次に材料。天ぷらにはじゃが芋・人参・大根・春菊・ホウレン草・小麦粉・片栗粉・油・塩、手打ちソバにはソバ・カツオ節・昆布・ネギ。この中から、これから畑で育てることができるものを選び、栽培計画を立てた。
農場にて、農作業開始
子どもたちは、目標を持って農作業に臨んだ。最初の種まきは、「大きくて元気な野菜を育てたい」と丁寧に作業をしていった。育てるものによって種のまき方からちがう。「ソバはパラパラまくが、じゃが芋はあなをほって植える」。そばの種まきやカボチャの苗植えなどは、昨年度から来ている子どもが教えてくれたので、みんなで作業した。暑い中「しんどい」と言いながらも、交代しながら最後までやりとげることができた。
楽しみもあった。たくさんのいきものに出会う。ハチを見つけては悲鳴を上げたり、カエルが出てきたら歓声をあげ、手のひらに乗せて見つめたり、土に触れていのちに出会う。そんなふれあいから、できるだけいのちのつながりを断ち切らない自然農を目指して育てていくことを確かめあった。
畑の手入れに集まると、一目散に畑のようすを見に行く子どもたち。「芽が出ている」「花が咲いた!」と作物の成長に大喜び。大根やにんじんの間引きに、慎重に苗を決め、そっと間引く。そのけなげな成長に「これも持って帰って食べられるかな」。長い期間、手をかけて育てなければ食べられない作物を丁寧に、そして意欲を持って育てている姿が見られた。
作物の苗が草に負けないように草刈り作業を続けていると、子どもたちは草にもいろんな種類があることに気づく。「これは野菜みたいやけどちがう」「この草は抜きにくい!」いろんな発見をしながらの作業。
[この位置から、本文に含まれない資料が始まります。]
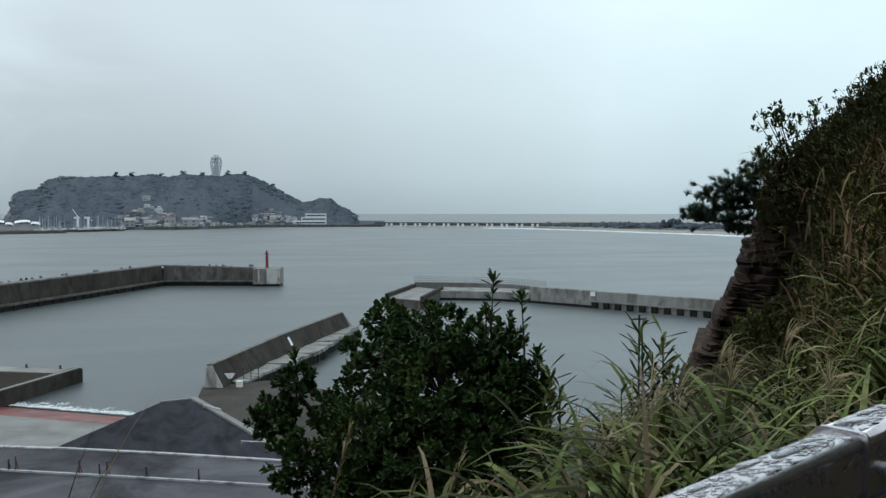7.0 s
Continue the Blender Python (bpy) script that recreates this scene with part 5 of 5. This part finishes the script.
def drop(g, x, y, z, rx, ry, h, seg=8):
    n0 = len(g.v)
    for rr, hh in ((1.0, 0.0), (0.88, 0.55), (0.5, 0.92)):
        g.v += [(x + rx * rr * math.cos(a), y + ry * rr * math.sin(a), z + h * hh) for a in (2 * math.pi * k / seg for k in range(seg))]
    g.v.append((x, y, z + h))
    for i in range(2):
        a, b = n0 + i * seg, n0 + (i + 1) * seg
        g.f += [(a + k, a + (k + 1) % seg, b + (k + 1) % seg, b + k) for k in range(seg)]
    g.f += [(n0 + 2 * seg + k, n0 + 2 * seg + (k + 1) % seg, n0 + 3 * seg) for k in range(seg)]


g = Geo()
for i in range(2400):
    x = dr.uniform(-0.9, 1.2)
    top = SLOPE * x + (0.003 if 0 <= x <= 0.106 else (0.0 if x < 0 else -0.003))
    w = 0.030 if x < 0.106 else 0.026
    s = dr.uniform(0.0012, 0.0036) * (2.2 if dr.random() < 0.04 else 1)
    drop(g, x, dr.uniform(-w, w) * 0.55, top - 0.0004, s * dr.uniform(1.0, 1.8), s, s * 0.45)
for x in (-0.60, -0.47, -0.33, -0.21, -0.13, -0.08, -0.05, 0.05, 0.085):
    drop(g, x, dr.uniform(0.0, 0.015), (0.003 if x > 0 else 0.0) + SLOPE * x - 0.0006, dr.uniform(0.018, 0.034), dr.uniform(0.006, 0.010), 0.0014, 16)
for i in range(800):
    x = dr.uniform(-0.9, 1.2)
    top = SLOPE * x + (0.003 if 0 <= x <= 0.106 else (0.0 if x < 0 else -0.003))
    yy = -0.0275 if x < 0 else (-0.030 if x < 0.106 else -0.025)
    n0 = len(g.v)
    s = dr.uniform(0.0013, 0.0040)
    zz = top - 0.012 - 0.05 * dr.random() ** 2.2
    drop(g, 0, 0, 0, s, s * 1.3, s * 0.6)
    for k in range(n0, len(g.v)):
        vx, vy, vz = g.v[k]
        g.v[k] = (x + vx, yy - vz + 0.0004, zz + vy)
drops = part("raindrops", g.mesh("raindrops", drop_mat, True))
drops.matrix_basis = pose(*RAIL_AT, 0, 0, RAIL_TURN)
tagged(drops, "clear raindrops beading on the handrail", "raindrops", kind="stuff")
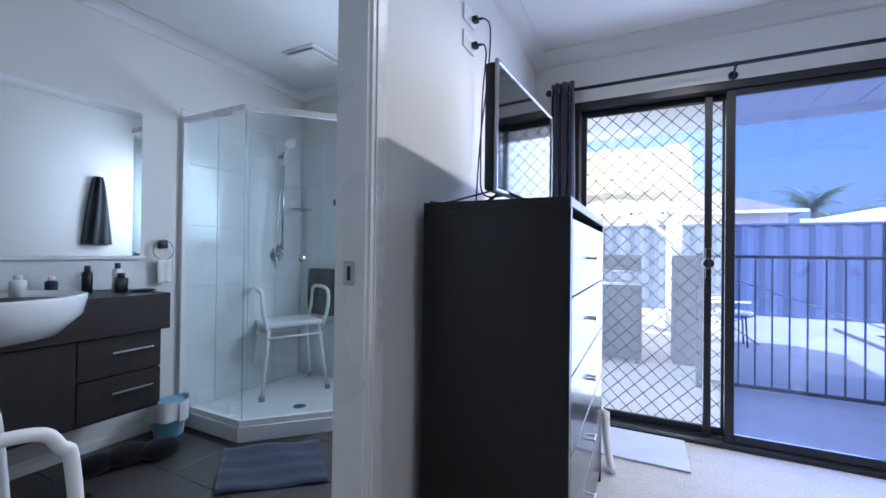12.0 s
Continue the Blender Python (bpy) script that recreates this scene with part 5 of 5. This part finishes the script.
P("ledge", bx(EX, EX + 0.035, 1.72, 3.16, 1.036, 1.053, 0.003), M["gloss_white"], mi)
for k, (x, y, h, r, mt, cp, lab) in enumerate(((-1.96, 2.83, 0.14, 0.022, "black_metal", "black_metal", "tall black aerosol can on the vanity"), (-1.90, 2.95, 0.10, 0.03, "dark_bottle", "black_metal", "dark jar on the vanity top"), (-2.0, 2.98, 0.15, 0.024, "white_plastic", "towel_blue", "white bottle on the vanity top"), (-1.98, 2.70, 0.09, 0.024, "towel_blue", "white_plastic", "blue bottle beside the basin"), (-2.03, 2.60, 0.10, 0.03, "white_plastic", "white_plastic", "white soap pump beside the basin"))):
    b = thing("bottle", lab, "bottle", (x, y, 0.868), group="vanity bottles")
    part("body", lathe(B(), [(r * 0.7, 0.0), (r, 0.003), (r, h * 0.72), (r * 0.6, h * 0.8)], seg=16), M[mt], b)
    part("cap", lathe(B(), [(r * 0.5, h * 0.79), (r * 0.55, h * 0.8), (r * 0.55, h), (r * 0.2, h)], seg=14), M[cp], b)
single("soap_tray", ball(B(), (-1.85, 3.03, 0.876), (0.05, 0.06, 0.008), seg=16), M["black_metal"], "flat black tray on the vanity top", "tray")
tr2 = thing("towel_ring", "black and chrome towel ring beside the shower", "towel ring", (EX, 3.27, 1.13))
P("mount", bx(EX, EX + 0.035, 3.24, 3.285, 1.10, 1.15, 0.004), M["black_metal"], tr2)
P("ring", tube(B(), [(EX + 0.03, 3.262 + 0.06 * math.sin(a), 1.09 + 0.06 * math.cos(a)) for a in [6.283 * i / 24 for i in range(24)]], 0.004, 6, closed=True), M["chrome"], tr2)
ht = sheet(B(), 6, 8, lambda a, b: (EX + 0.035 + 0.006 * math.sin(9 * a), 3.22 + 0.08 * a, 1.03 - 0.14 * b))
solid(single("hand_towel", ht, M["sheet"], "small white hand towel hanging from the ring", "towel"), 0.008)
rb = B()
sheet(rb, 16, 14, lambda a, b: (XW - 0.115 - 0.03 * math.sin(math.pi * a) - 0.01 * math.sin(16 * a + 3 * b), 3.72 + (0.04 + 0.09 * b ** 0.6) * (a - 0.5) * 2 * 0.9, 1.75 - 0.62 * b))
solid(single("bath_robe", rb, M["towel_dark"], "charcoal robe hanging on the ensuite wall", "robe"), 0.012)
mb = B()
sheet(mb, 20, 14, lambda a, b: (-1.163 + 0.381 * a - 0.351 * b, 2.974 + 0.315 * a + 0.303 * b, 0.012 + 0.006 * math.sin(9 * a + 4 * b) + 0.004 * math.sin(23 * b)))
solid(single("bath_mat", mb, M["towel_blue"], "slate blue bath mat in front of the shower", "bath mat"), 0.01)
bn = thing("waste_bin", "small pale blue bin with a plastic liner", "bin", (-1.97, 3.24, 0))
part("tub", lathe(B(), [(0.07, 0.0), (0.075, 0.005), (0.095, 0.19), (0.10, 0.195)], seg=20), M["sky_plush"], bn)
part("liner", sheet(B(), 24, 5, lambda a, b: ((0.104 + 0.012 * math.sin(30 * a) * (0.4 + b)) * math.cos(6.283 * a), (0.104 + 0.012 * math.sin(30 * a) * (0.4 + b)) * math.sin(6.283 * a), 0.205 - 0.11 * b + 0.012 * math.sin(9 * a))), M["white_plastic"], bn)
bg = B()
for dx, dy, r in ((0, 0, 0.1), (0.08, 0.12, 0.09), (-0.02, -0.12, 0.08)):
    ball(bg, (-1.82 + dx, 2.95 + dy, 0.07), (r * 0.9, r * 1.1, 0.075), seg=14)
bmesh.ops.transform(bg, matrix=Matrix.Diagonal((1, 1, 0.62, 1)), verts=bg.verts)
single("soft_bag", bg, M["black_plush"], "black soft bag on the tiles under the vanity", "bag")
sc = thing("bathroom_scale", "flat dark glass scale under the vanity", "scale", (-1.72, 2.55, 0))
part("plate", bx(-0.14, 0.14, -0.16, 0.16, 0.012, 0.03, 0.006), M["smoky_glass"], sc)
part("trim", bx(-0.142, 0.142, -0.162, 0.162, 0.008, 0.0115, 0.001), M["chrome"], sc)
wk = thing("commode_frame", "white tubular toilet support frame on the tiles", "support frame", (-0.72, 2.045, 0), 0)
for x in (-0.2, 0.2):
    part("side_frame", tube(B(), smooth([(x, 0.22, 0.0), (x, 0.18, 0.60), (x, 0.155, 0.69), (x, 0.09, 0.735), (x, -0.18, 0.735), (x, -0.26, 0.66), (x, -0.28, 0.0)]), 0.0135, 10), M["white_plastic"], wk)
    part("side_brace", cyl(B(), (x, 0.172, 0.42), (x, -0.268, 0.42), 0.011, seg=10), M["white_plastic"], wk)
part("cross_bar", cyl(B(), (-0.2, -0.27, 0.5), (0.2, -0.27, 0.5), 0.012, seg=10), M["white_plastic"], wk)
ev = thing("exhaust_vent", "square white ceiling exhaust vent in the ensuite", "vent", (-1.54, 3.91, H))
part("frame", bx(-0.14, 0.14, -0.14, 0.14, -0.012, 0.0, 0.003), M["white_plastic"], ev)
part("cover", bx(-0.12, 0.12, -0.12, 0.12, -0.034, -0.022, 0.004), M["white_plastic"], ev)
part("shadow_box", bx(-0.11, 0.11, -0.11, 0.11, -0.022, -0.012), M["black_metal"], ev)
skirting("baseboard_ensuite", [(EX, EX + 0.012, EY0, SY - 0.04)])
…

子どもたちがカヤツリグサを見つけたので、カヤをつくる遊びを教えると、あっという間にたくさんの草の中からカヤを見分け、抜いてはカヤを作って遊んでいた。
いよいよ収穫
緊張と期待の面持ちで、さっそく収穫。人参を一本抜いては「大きい!」「みじかい」「根が足みたいに分かれている」と歓声をあげる。「ネギは中がぬるぬるしている」「春菊の茎はまん中にワタみたいな白いものが入っていた」と観察も細やかで、一つひとつの野菜に発見がある。
調理、そして「いただきます!」
調理をするのも子どもたちが主役。たくさんの野菜の中から「サラダにホウレン草を入れようか?」「人参はどれぐらい使う?」「どうやって切る?」と、楽しそうに真剣に、自分たちで決めながら調理し、完成した料理は格別おいしいようで、あっという間に食べ終えてしまった。人参を食べられなかった子が人参を包丁で切り、天ぷらにして「あまい」と食べていた。ホウレン草が苦手だった子が、新鮮だから、と生のままサラダに入れて食べた。
食べものを種から育てて味わう活動の中で、子どもたちにもいろんな発見や変化があった。
その子どもたちの声
「野菜を作るには長い道のりがある」「しんどかったけど、とってもおいしかった」これまでつくって楽しかった。またつくりたい」
ボランティアより
私自身、種から食べたい野菜を育てることは初めてで、どの作業も新鮮で発見があり、子ども達と同じ視点で活動することができた。特にそば作りでは、子どもたちが自然と分担して自分の仕事をしっかりとやり遂げる姿からこのプロジェクトで得た力強さ、粘り強さを感じた。